_SOURCE EXCERPT_
┄┄┄┄┄┄┄┄┄┄

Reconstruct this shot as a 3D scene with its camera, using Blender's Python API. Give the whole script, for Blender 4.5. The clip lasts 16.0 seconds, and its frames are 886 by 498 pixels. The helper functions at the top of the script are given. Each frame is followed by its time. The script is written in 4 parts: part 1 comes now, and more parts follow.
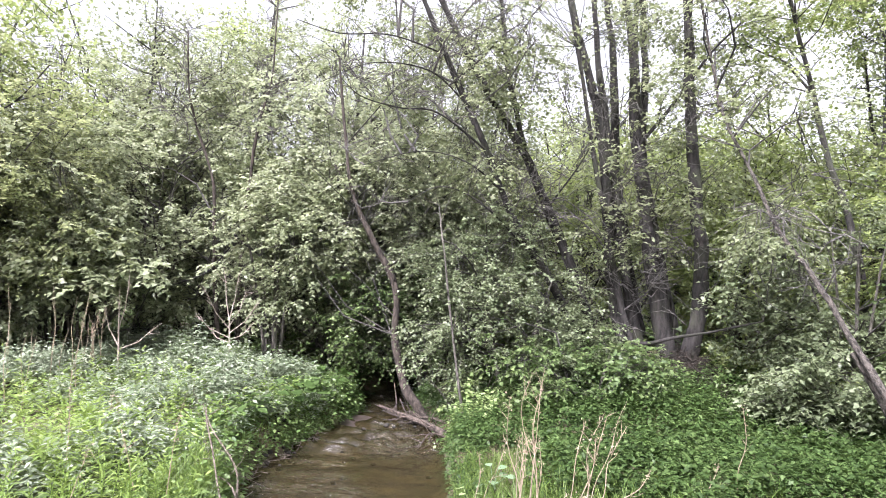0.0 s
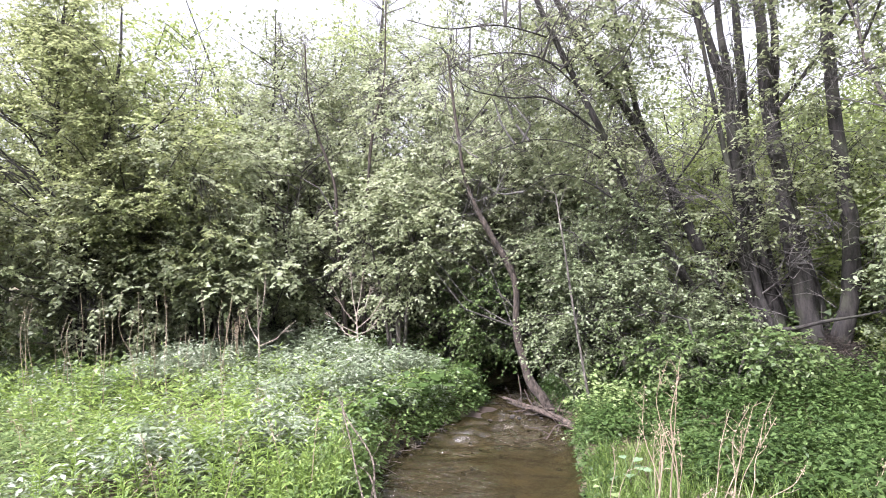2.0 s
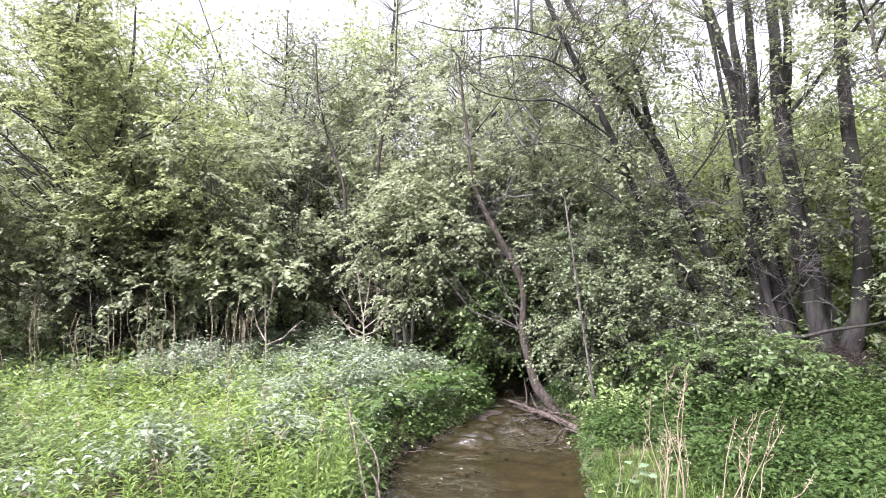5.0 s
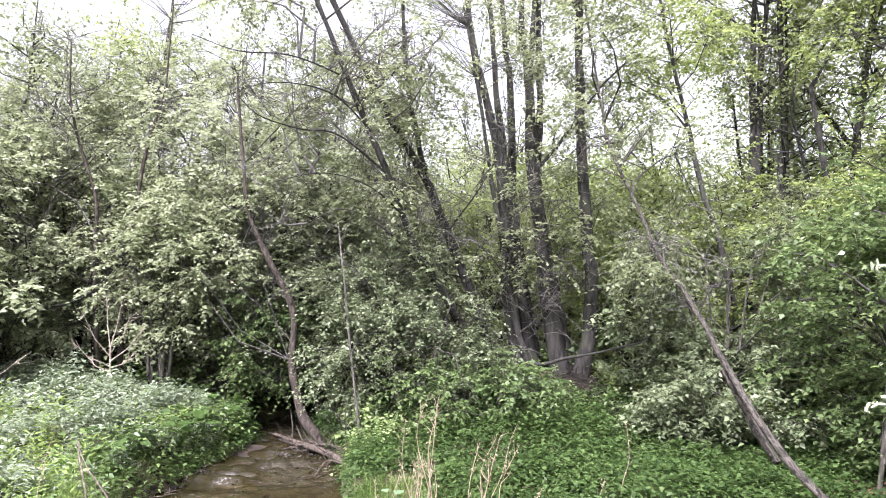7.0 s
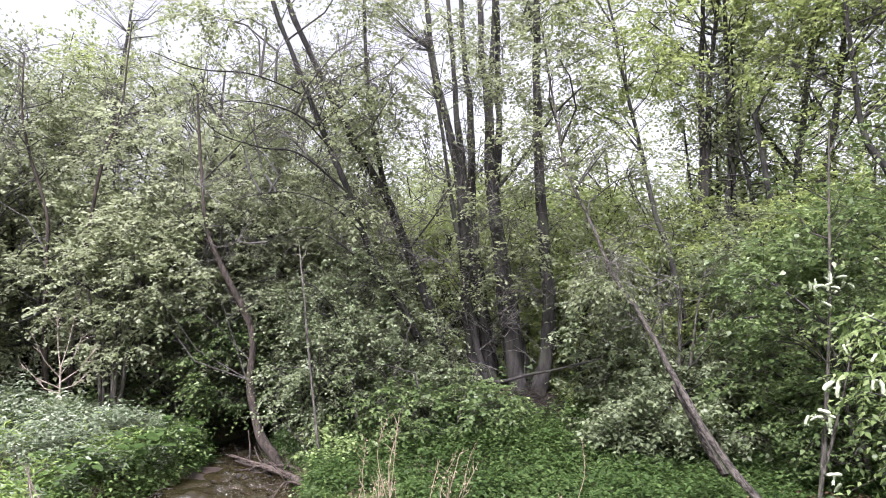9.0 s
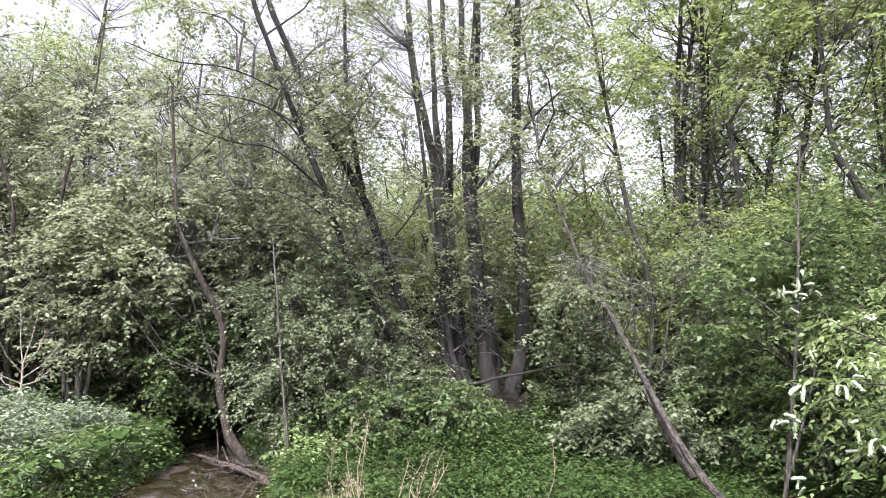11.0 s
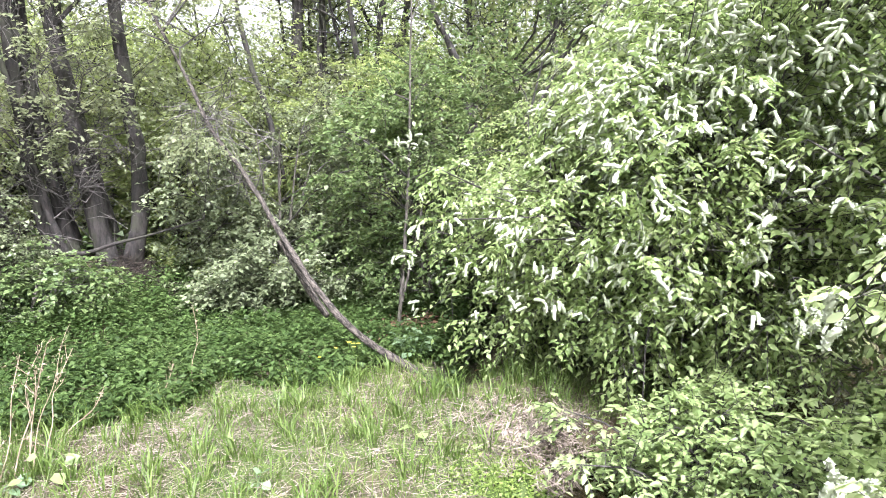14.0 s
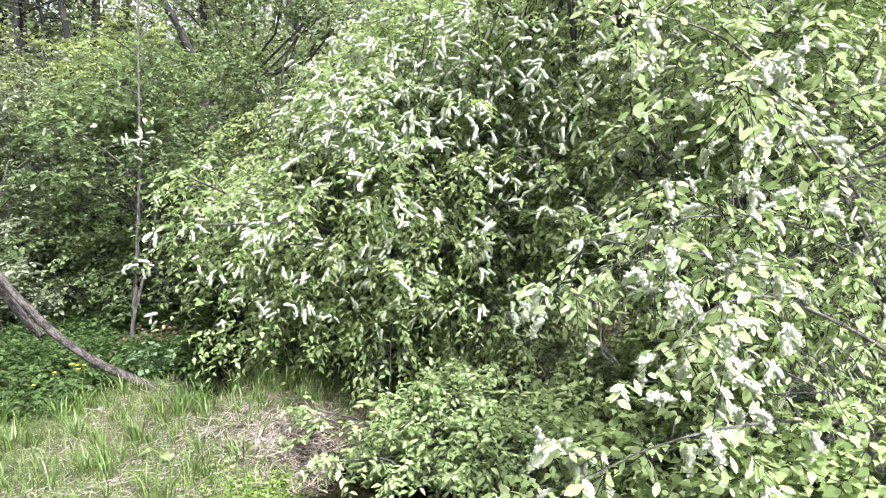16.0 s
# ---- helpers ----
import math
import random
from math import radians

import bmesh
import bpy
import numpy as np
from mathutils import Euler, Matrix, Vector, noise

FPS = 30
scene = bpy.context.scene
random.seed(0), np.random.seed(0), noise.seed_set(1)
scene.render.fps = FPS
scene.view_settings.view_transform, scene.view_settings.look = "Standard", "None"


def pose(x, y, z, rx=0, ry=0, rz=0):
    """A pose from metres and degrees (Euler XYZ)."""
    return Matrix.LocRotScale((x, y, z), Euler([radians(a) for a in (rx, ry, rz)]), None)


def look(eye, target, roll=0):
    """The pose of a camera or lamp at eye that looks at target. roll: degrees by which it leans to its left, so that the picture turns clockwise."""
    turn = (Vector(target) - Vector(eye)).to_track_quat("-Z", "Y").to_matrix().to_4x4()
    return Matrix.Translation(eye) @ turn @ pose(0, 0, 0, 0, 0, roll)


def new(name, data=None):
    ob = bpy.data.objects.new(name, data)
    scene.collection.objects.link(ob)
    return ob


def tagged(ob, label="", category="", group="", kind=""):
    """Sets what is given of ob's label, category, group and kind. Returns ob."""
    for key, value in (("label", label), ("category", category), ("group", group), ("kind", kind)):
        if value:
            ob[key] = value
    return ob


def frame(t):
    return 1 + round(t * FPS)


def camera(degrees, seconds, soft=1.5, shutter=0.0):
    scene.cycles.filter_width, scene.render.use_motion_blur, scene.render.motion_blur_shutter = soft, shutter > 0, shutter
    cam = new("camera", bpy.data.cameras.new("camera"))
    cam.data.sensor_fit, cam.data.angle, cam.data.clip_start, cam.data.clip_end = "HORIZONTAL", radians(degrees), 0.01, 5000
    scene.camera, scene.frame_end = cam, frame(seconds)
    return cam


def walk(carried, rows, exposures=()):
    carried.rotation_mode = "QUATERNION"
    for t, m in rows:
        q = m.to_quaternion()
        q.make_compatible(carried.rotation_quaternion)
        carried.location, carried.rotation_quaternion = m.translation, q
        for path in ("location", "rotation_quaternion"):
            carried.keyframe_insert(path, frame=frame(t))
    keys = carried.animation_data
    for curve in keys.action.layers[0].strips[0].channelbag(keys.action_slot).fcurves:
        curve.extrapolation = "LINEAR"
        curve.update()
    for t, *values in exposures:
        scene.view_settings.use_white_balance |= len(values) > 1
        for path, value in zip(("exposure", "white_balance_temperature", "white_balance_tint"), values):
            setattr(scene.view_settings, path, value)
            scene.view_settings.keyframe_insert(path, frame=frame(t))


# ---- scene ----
cam = camera(70.27, 16.0, soft=1.0)
PATH = [
    (0.0, look((0.008, 0.012, 1.689), (0.008, 5.009, 1.856), 0.92)),
    (0.5, look((-0.012, 0.006, 1.688), (-0.311, 4.993, 1.898), 0.07)),
    (1.0, look((-0.032, 0.058, 1.661), (-0.642, 5.021, 1.621), -0.06)),
    (1.5, look((-0.032, 0.064, 1.648), (-0.721, 5.015, 1.533), -0.04)),
    (2.0, look((-0.048, 0.024, 1.670), (-0.942, 4.942, 1.789), -1.56)),
    (2.5, look((-0.059, 0.013, 1.668), (-0.977, 4.925, 1.838), -1.59)),
    (3.0, look((-0.059, 0.002, 1.674), (-0.980, 4.913, 1.872), -0.82)),
    (5.5, look((-0.045, 0.049, 1.658), (-0.999, 4.956, 1.739), -0.71)),
    (6.0, look((-0.029, 0.098, 1.648), (-0.710, 5.051, 1.548), -1.38)),
    (6.5, look((0.007, 0.041, 1.671), (-0.090, 5.037, 1.862), -1.37)),
    (7.0, look((0.054, -0.015, 1.691), (0.809, 4.914, 2.052), 0.85)),
    (7.5, look((0.032, -0.058, 1.698), (1.100, 4.809, 2.115), 1.77)),
    (8.0, look((0.037, -0.086, 1.705), (1.058, 4.787, 2.162), 0.25)),
    (8.5, look((0.041, -0.099, 1.706), (1.048, 4.777, 2.171), 0.54)),
    (9.0, look((0.033, -0.110, 1.708), (1.094, 4.750, 2.208), 0.70)),
    (11.3, look((0.059, -0.084, 1.687), (1.300, 4.732, 2.210), 1.73)),
    (11.5, look((0.055, -0.081, 1.689), (1.275, 4.741, 2.198), 1.74)),
    (12.0, look((0.077, -0.055, 1.692), (1.528, 4.718, 2.037), 1.88)),
    (12.5, look((0.077, -0.016, 1.688), (2.118, 4.547, 1.803), -0.03)),
    (13.0, look((0.067, 0.010, 1.697), (2.635, 4.300, 1.629), -1.12)),
    (13.5, look((0.070, 0.059, 1.717), (3.152, 3.964, 1.223), -1.43)),
    (14.0, look((-0.002, 0.048, 1.738), (3.679, 3.369, 1.090), -0.87)),
    (14.5, look((-0.029, 0.054, 1.749), (3.958, 2.977, 0.998), -1.02)),
    (15.0, look((-0.046, 0.040, 1.772), (4.275, 2.446, 1.038), -0.14)),
    (15.5, look((-0.115, 0.016, 1.781), (4.441, 1.960, 1.101), 0.55)),
    (16.0, look((-0.110, 0.010, 1.806), (4.576, 1.620, 1.135), 0.73)),
]
EXPOSURES = [(0.0, 1.65, 6100, 19), (3.0, 1.65, 6100, 19), (5.5, 1.64, 6100, 19), (6.5, 1.70, 6100, 19), (7.5, 1.55, 6100, 19), (9.0, 1.22, 6100, 19), (11.5, 1.25, 6100, 17), (12.0, 1.20, 6100, 17), (12.5, 1.14, 6100, 17), (13.0, 1.06, 6100, 17), (13.5, 1.65, 6100, 15), (14.3, 1.97, 6100, 15), (15.0, 1.98, 6100, 15), (16.0, 1.76, 6000, 15)]
walk(cam, PATH, EXPOSURES)

# ---- daylight: bright hazy sky and a veiled sun ----
SUN_EL, SUN_AZ = radians(55), radians(-146)     # azimuth from +y towards +x
world = bpy.data.worlds.new("hazy_sky")
scene.world = world
world.use_nodes = True
wn, wl = world.node_tree.nodes, world.node_tree.links
sky = wn.new("ShaderNodeTexSky")
sky.sky_type = 'NISHITA'
sky.sun_disc = False
sky.sun_elevation, sky.sun_rotation = SUN_EL, SUN_AZ
sky.air_density, sky.dust_density, sky.ozone_density = 1.0, 6.0, 1.0
pale = wn.new("ShaderNodeHueSaturation")
pale.inputs["Saturation"].default_value, pale.inputs["Value"].default_value = 0.12, 1.35
wl.new(sky.outputs[0], pale.inputs["Color"])
wl.new(pale.outputs[0], wn["Background"].inputs["Color"])
wn["Background"].inputs["Strength"].default_value = 0.125
sun = new("sun", bpy.data.lights.new("sun", 'SUN'))
sun.data.energy, sun.data.angle, sun.data.color = 3.5, radians(4), (1.0, 0.965, 0.95)
_sd = Vector((math.sin(SUN_AZ) * math.cos(SUN_EL), math.cos(SUN_AZ) * math.cos(SUN_EL), math.sin(SUN_EL)))
sun.matrix_world = look(_sd * 40, (0, 0, 0))


# ---- materials ----
def nodes_of(name):
    m = bpy.data.materials.new(name)
    m.use_nodes = True
    nt = m.node_tree
    return m, nt.nodes, nt.links, nt.nodes["Principled BSDF"]


def ramp(nodes, stops):
    r = nodes.new("ShaderNodeValToRGB")
    e = r.color_ramp.elements
    while len(e) < len(stops):
        e.new(0.5)
    for k, (p, c) in zip(e, stops):
        k.position, k.color = p, (*c, 1)
    return r


def noise_tex(nodes, links, scale, detail=4, rough=0.6, coords="Object"):
    tc = nodes.new("ShaderNodeTexCoord")
    n = nodes.new("ShaderNodeTexNoise")
    n.inputs["Scale"].default_value, n.inputs["Detail"].default_value, n.inputs["Roughness"].default_value = scale, detail, rough
    links.new(tc.outputs[coords], n.inputs["Vector"])
    return n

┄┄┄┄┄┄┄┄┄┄

_EXERCISE_
Write the lines again exactly, beginning at the line that has "from math import radians" and stopping after the line that has "of a camera"; include no other lines.

_SOLUTION TO THIS TASK_
from math import radians

import bmesh
import bpy
import numpy as np
from mathutils import Euler, Matrix, Vector, noise

FPS = 30
scene = bpy.context.scene
random.seed(0), np.random.seed(0), noise.seed_set(1)
scene.render.fps = FPS
scene.view_settings.view_transform, scene.view_settings.look = "Standard", "None"


def pose(x, y, z, rx=0, ry=0, rz=0):
    """A pose from metres and degrees (Euler XYZ)."""
    return Matrix.LocRotScale((x, y, z), Euler([radians(a) for a in (rx, ry, rz)]), None)


def look(eye, target, roll=0):
    """The pose of a camera or lamp at eye that looks at target. roll: degrees by which it leans to its left, so that the picture turns clockwise."""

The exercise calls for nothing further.